• [TASK OBJECTIVE] Skip the pictures, please, and write out exactly the lines from the opening of the data through the line containing "ob = bpy.data.objects.new(name, data)".

-- begin --

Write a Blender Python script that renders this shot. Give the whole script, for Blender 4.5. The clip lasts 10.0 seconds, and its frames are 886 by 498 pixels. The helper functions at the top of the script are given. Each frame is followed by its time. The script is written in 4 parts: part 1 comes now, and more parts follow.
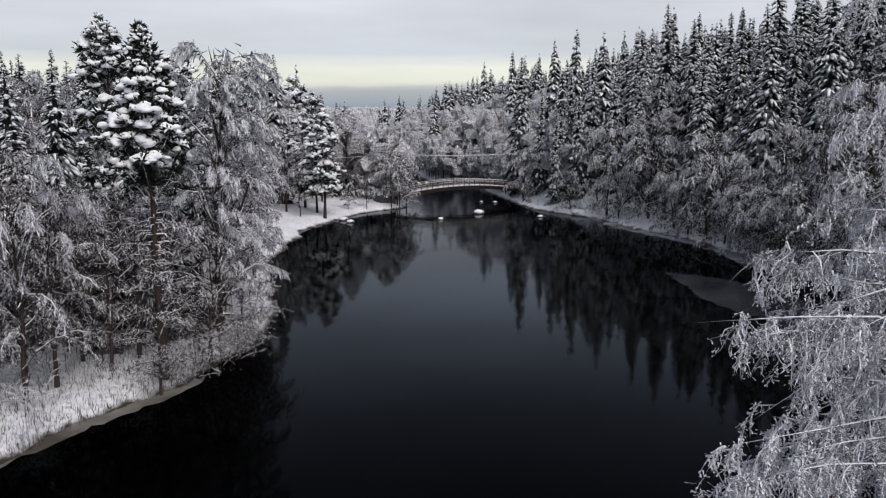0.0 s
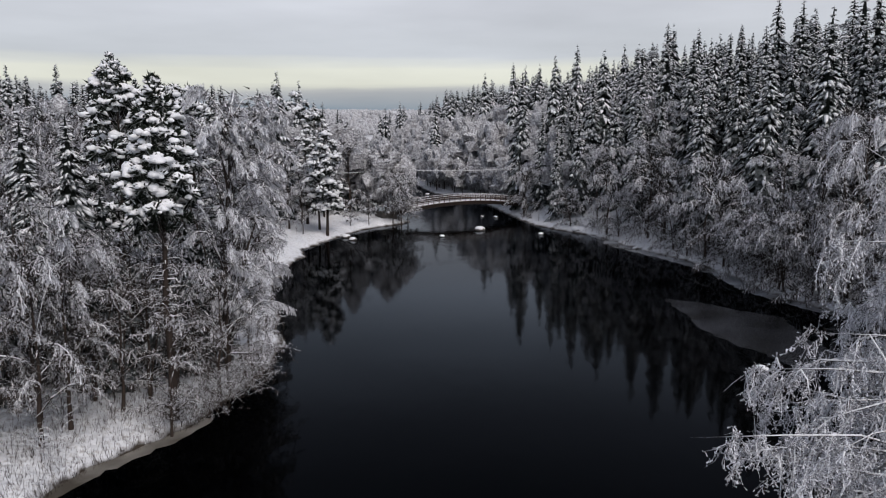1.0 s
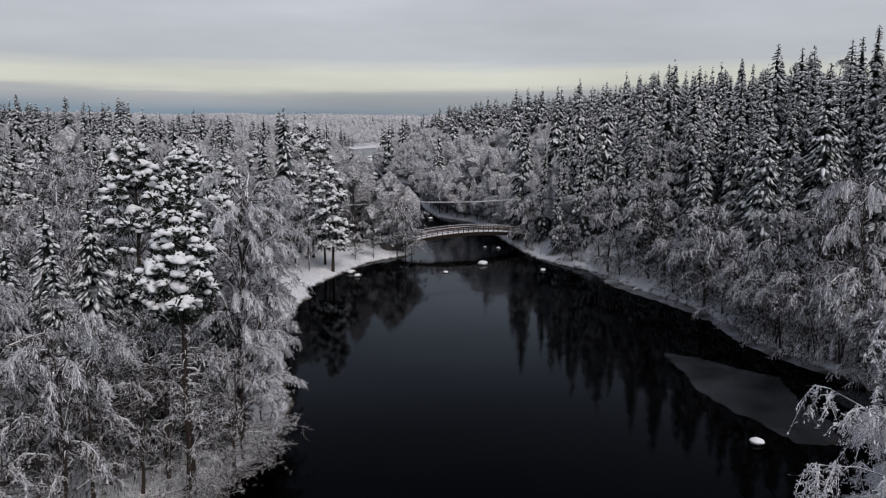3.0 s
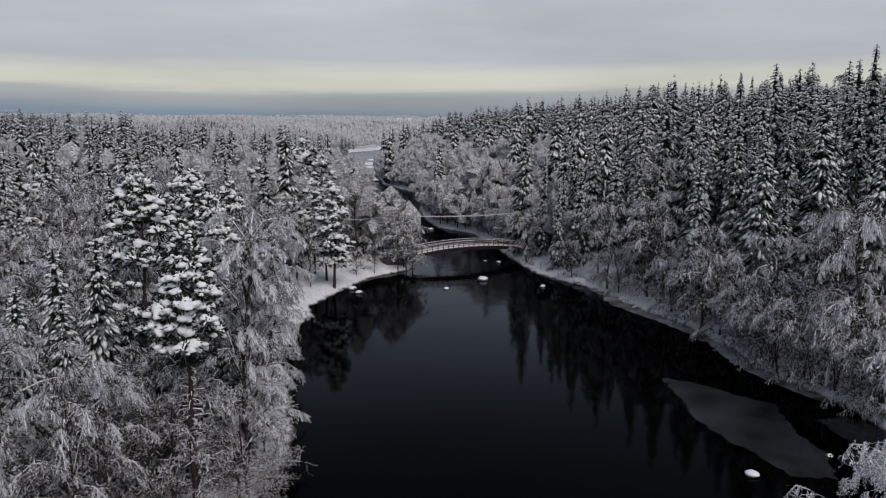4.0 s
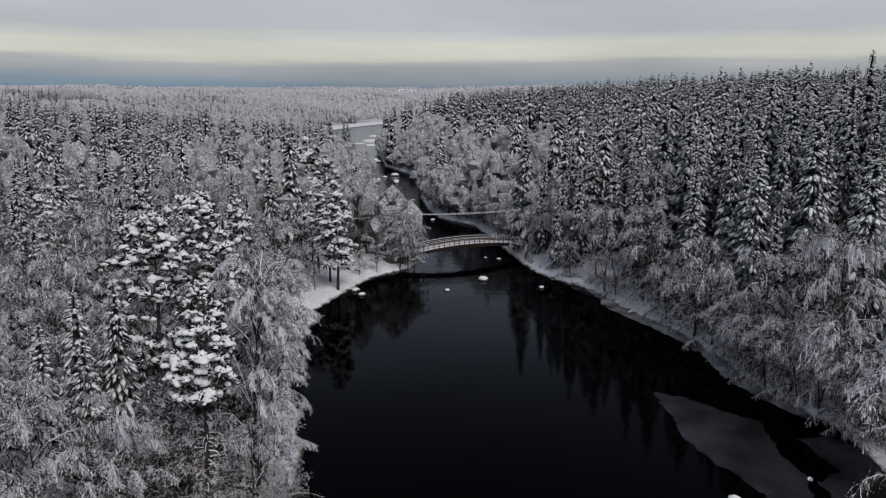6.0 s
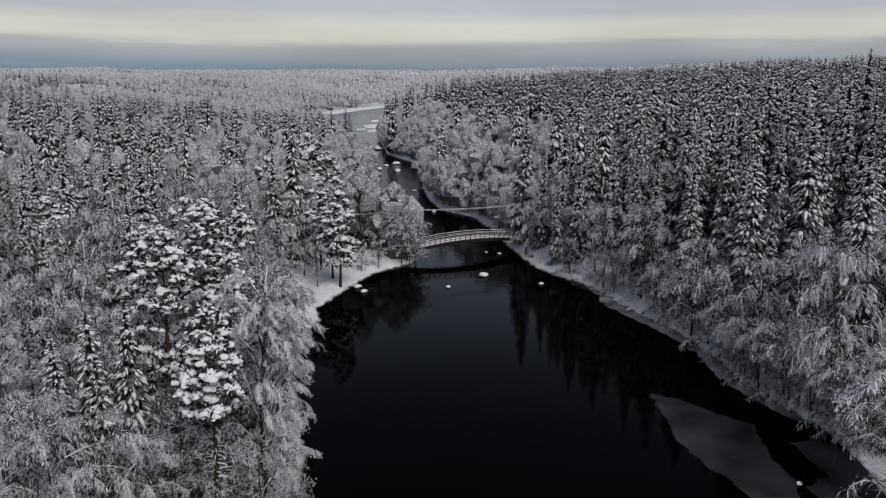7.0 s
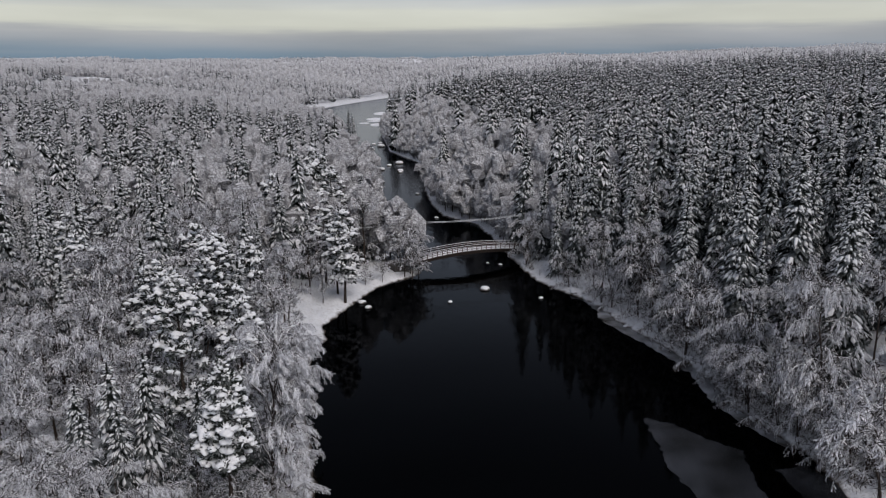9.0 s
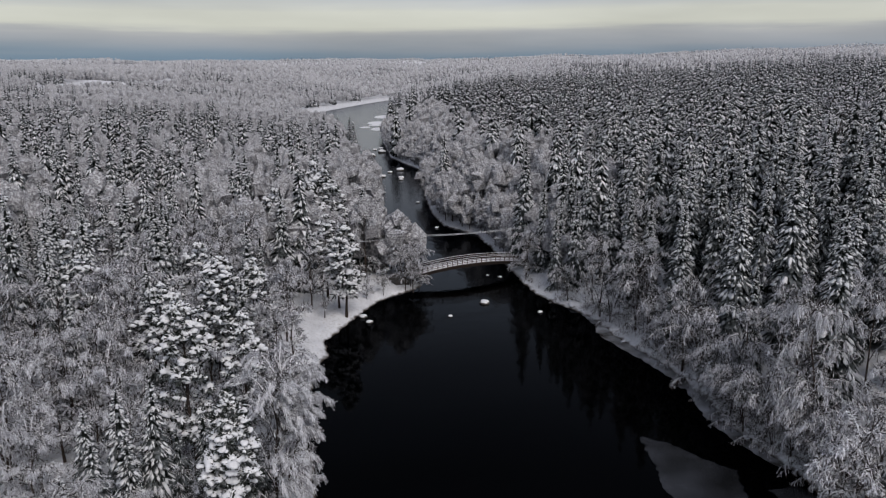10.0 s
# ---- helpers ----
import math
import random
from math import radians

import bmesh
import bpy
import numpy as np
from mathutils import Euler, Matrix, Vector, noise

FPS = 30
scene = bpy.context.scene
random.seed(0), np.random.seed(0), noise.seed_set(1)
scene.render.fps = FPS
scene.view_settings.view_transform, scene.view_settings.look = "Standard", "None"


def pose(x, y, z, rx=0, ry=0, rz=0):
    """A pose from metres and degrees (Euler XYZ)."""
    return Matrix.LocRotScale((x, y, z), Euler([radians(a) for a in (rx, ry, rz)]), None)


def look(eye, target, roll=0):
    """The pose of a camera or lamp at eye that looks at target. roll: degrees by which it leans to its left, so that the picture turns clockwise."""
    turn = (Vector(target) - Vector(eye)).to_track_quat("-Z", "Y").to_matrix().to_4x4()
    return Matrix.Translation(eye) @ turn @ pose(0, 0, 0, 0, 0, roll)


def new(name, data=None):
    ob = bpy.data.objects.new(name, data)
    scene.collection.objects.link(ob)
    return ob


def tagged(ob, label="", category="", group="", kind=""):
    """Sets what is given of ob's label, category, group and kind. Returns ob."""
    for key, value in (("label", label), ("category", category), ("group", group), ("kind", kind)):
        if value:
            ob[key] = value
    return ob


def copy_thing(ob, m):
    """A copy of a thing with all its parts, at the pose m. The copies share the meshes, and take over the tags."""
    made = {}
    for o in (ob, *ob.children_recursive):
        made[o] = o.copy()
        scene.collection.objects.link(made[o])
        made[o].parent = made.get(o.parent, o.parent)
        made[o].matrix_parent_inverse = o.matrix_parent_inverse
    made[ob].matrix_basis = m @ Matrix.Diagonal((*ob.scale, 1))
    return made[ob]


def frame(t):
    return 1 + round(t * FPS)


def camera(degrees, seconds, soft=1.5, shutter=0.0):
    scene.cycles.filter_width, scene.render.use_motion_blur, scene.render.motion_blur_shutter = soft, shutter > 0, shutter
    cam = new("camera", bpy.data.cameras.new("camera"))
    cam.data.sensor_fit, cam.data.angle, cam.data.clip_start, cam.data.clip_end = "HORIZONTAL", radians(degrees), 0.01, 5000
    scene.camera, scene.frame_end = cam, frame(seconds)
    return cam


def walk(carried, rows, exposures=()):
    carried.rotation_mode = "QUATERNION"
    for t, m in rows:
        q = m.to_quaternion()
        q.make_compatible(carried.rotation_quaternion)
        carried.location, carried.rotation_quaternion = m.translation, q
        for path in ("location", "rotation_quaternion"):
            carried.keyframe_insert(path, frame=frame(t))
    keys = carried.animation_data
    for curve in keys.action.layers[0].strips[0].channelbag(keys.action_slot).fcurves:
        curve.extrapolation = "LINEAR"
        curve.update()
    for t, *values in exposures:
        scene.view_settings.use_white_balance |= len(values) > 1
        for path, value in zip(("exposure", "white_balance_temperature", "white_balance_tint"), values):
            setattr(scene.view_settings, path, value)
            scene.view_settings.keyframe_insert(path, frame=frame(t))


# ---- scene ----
cam = camera(59.56, 10.0, soft=1.15)
# seconds, place, tilt, lean, heading: a slow climb over the river with the nose dipping
PATH = [
    (0.0, 0.07, 8.74, 14.56, 81.09, -0.35, -0.27),
    (0.5, -0.03, 8.41, 15.85, 81.15, -0.30, -0.33),
    (1.0, -0.19, 8.05, 17.17, 81.23, -0.20, -0.29),
    (1.5, -0.35, 7.72, 18.51, 81.33, -0.09, -0.26),
    (2.0, -0.47, 7.45, 19.90, 81.39, -0.00, -0.24),
    (2.5, -0.56, 7.18, 21.28, 81.46, 0.09, -0.22),
    (4.0, -0.65, 6.26, 25.36, 81.60, 0.20, -0.18),
    (4.5, -0.64, 5.89, 26.74, 81.58, 0.26, -0.14),
    (5.0, -0.60, 5.44, 28.13, 81.21, 0.26, -0.11),
    (5.5, -0.57, 4.92, 29.55, 80.33, 0.23, -0.08),
    (7.0, -0.41, 3.21, 33.75, 78.19, 0.13, 0.08),
    (7.5, -0.35, 2.65, 35.16, 77.74, 0.03, 0.16),
    (8.0, -0.28, 2.11, 36.56, 77.47, -0.05, 0.23),
    (8.5, -0.22, 1.59, 37.97, 77.29, -0.11, 0.27),
    (9.0, -0.15, 1.08, 39.41, 77.23, -0.18, 0.34),
    (9.5, -0.08, 0.54, 40.85, 77.24, -0.20, 0.39),
    (10.0, 0.00, 0.00, 42.28, 77.27, -0.25, 0.41),
]
walk(cam, [(t, pose(x, y, z, tilt, 0, head) @ pose(0, 0, 0, 0, 0, lean)) for t, x, y, z, tilt, lean, head in PATH],
     exposures=[(0, 0.47), (1, 0.33), (2.5, 0.13), (4.5, 0.0), (7.5, 0.05), (10, 0.05)])

# ---- world and light ----
world = bpy.data.worlds.new("winter_sky")
scene.world = world
world.use_nodes = True
wn, wl = world.node_tree.nodes, world.node_tree.links
wn.clear()
w_out = wn.new("ShaderNodeOutputWorld")
w_bg = wn.new("ShaderNodeBackground")
w_bg.inputs["Strength"].default_value = 1.0
sky = wn.new("ShaderNodeTexSky")
sky.sky_type = "NISHITA"
sky.sun_disc = False
sky.sun_elevation = radians(14)
sky.sun_rotation = radians(160)
sky_dim = wn.new("ShaderNodeVectorMath")
sky_dim.operation = "SCALE"
sky_dim.inputs["Scale"].default_value = 0.08
wl.new(sky.outputs[0], sky_dim.inputs[0])
tc = wn.new("ShaderNodeTexCoord")
sep = wn.new("ShaderNodeSeparateXYZ")
wl.new(tc.outputs["Generated"], sep.inputs[0])
# cloud deck: layers by height above the horizon, ragged by noise
stretch = wn.new("ShaderNodeMapping")
stretch.inputs["Scale"].default_value = (2.2, 2.2, 30.0)
wl.new(tc.outputs["Generated"], stretch.inputs[0])
ragged = wn.new("ShaderNodeTexNoise")
ragged.inputs["Scale"].default_value = 1.6
ragged.inputs["Detail"].default_value = 5.0
wl.new(stretch.outputs[0], ragged.inputs["Vector"])
wob = wn.new("ShaderNodeMath")
wob.operation = "MULTIPLY_ADD"
wob.inputs[1].default_value = 0.024
wl.new(ragged.outputs["Fac"], wob.inputs[0])
wl.new(sep.outputs["Z"], wob.inputs[2])
off = wn.new("ShaderNodeMath")
off.operation = "SUBTRACT"
off.inputs[1].default_value = 0.012
wl.new(wob.outputs[0], off.inputs[0])
ramp = wn.new("ShaderNodeValToRGB")
RAMP = [(0.000, (0.15, 0.225, 0.31)), (0.020, (0.14, 0.215, 0.30)), (0.036, (0.27, 0.30, 0.35)), (0.050, (0.36, 0.37, 0.40)),
        (0.056, (0.585, 0.59, 0.53)), (0.074, (0.60, 0.605, 0.55)), (0.090, (0.46, 0.48, 0.525)), (0.16, (0.505, 0.515, 0.565)),
        (0.21, (0.61, 0.67, 0.79)), (0.27, (0.49, 0.55, 0.67)), (0.36, (0.275, 0.30, 0.38)), (0.48, (0.18, 0.195, 0.25)), (0.70, (0.29, 0.31, 0.39)), (1.0, (0.36, 0.38, 0.46))]
els = ramp.color_ramp.elements
while len(els) < len(RAMP):
    els.new(0.5)
for e, (p, c) in zip(els, RAMP):
    e.position, e.color = p, (*c, 1)
wl.new(off.outputs[0], ramp.inputs[0])
puff = wn.new("ShaderNodeMapping")
puff.inputs["Scale"].default_value = (1.5, 1.5, 9.0)
wl.new(tc.outputs["Generated"], puff.inputs[0])
cloud = wn.new("ShaderNodeTexNoise")
cloud.inputs["Scale"].default_value = 2.0
cloud.inputs["Detail"].default_value = 6.0
wl.new(puff.outputs[0], cloud.inputs["Vector"])
cl = wn.new("ShaderNodeMapRange")
cl.inputs["From Min"].default_value, cl.inputs["From Max"].default_value = 0.3, 0.7
cl.inputs["To Min"].default_value, cl.inputs["To Max"].default_value = 0.89, 1.11
wl.new(cloud.outputs["Fac"], cl.inputs["Value"])
veil = wn.new("ShaderNodeVectorMath")
veil.operation = "SCALE"
wl.new(ramp.outputs[0], veil.inputs[0])
wl.new(cl.outputs[0], veil.inputs["Scale"])
mix = wn.new("ShaderNodeMix")
mix.data_type = "RGBA"
mix.inputs["Factor"].default_value = 0.92
wl.new(sky_dim.outputs[0], mix.inputs["A"])
wl.new(veil.outputs[0], mix.inputs["B"])
wl.new(mix.outputs["Result"], w_bg.inputs["Color"])
wl.new(w_bg.outputs[0], w_out.inputs[0])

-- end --

• [EXERCISE ANSWER]
Write a Blender Python script that renders this shot. Give the whole script, for Blender 4.5. The clip lasts 10.0 seconds, and its frames are 886 by 498 pixels. The helper functions at the top of the script are given. Each frame is followed by its time. The script is written in 4 parts: part 1 comes now, and more parts follow.
0.0 s
1.0 s
3.0 s
4.0 s
6.0 s
7.0 s
9.0 s
10.0 s
# ---- helpers ----
import math
import random
from math import radians

import bmesh
import bpy
import numpy as np
from mathutils import Euler, Matrix, Vector, noise

FPS = 30
scene = bpy.context.scene
random.seed(0), np.random.seed(0), noise.seed_set(1)
scene.render.fps = FPS
scene.view_settings.view_transform, scene.view_settings.look = "Standard", "None"


def pose(x, y, z, rx=0, ry=0, rz=0):
    """A pose from metres and degrees (Euler XYZ)."""
    return Matrix.LocRotScale((x, y, z), Euler([radians(a) for a in (rx, ry, rz)]), None)


def look(eye, target, roll=0):
    """The pose of a camera or lamp at eye that looks at target. roll: degrees by which it leans to its left, so that the picture turns clockwise."""
    turn = (Vector(target) - Vector(eye)).to_track_quat("-Z", "Y").to_matrix().to_4x4()
    return Matrix.Translation(eye) @ turn @ pose(0, 0, 0, 0, 0, roll)


def new(name, data=None):
    ob = bpy.data.objects.new(name, data)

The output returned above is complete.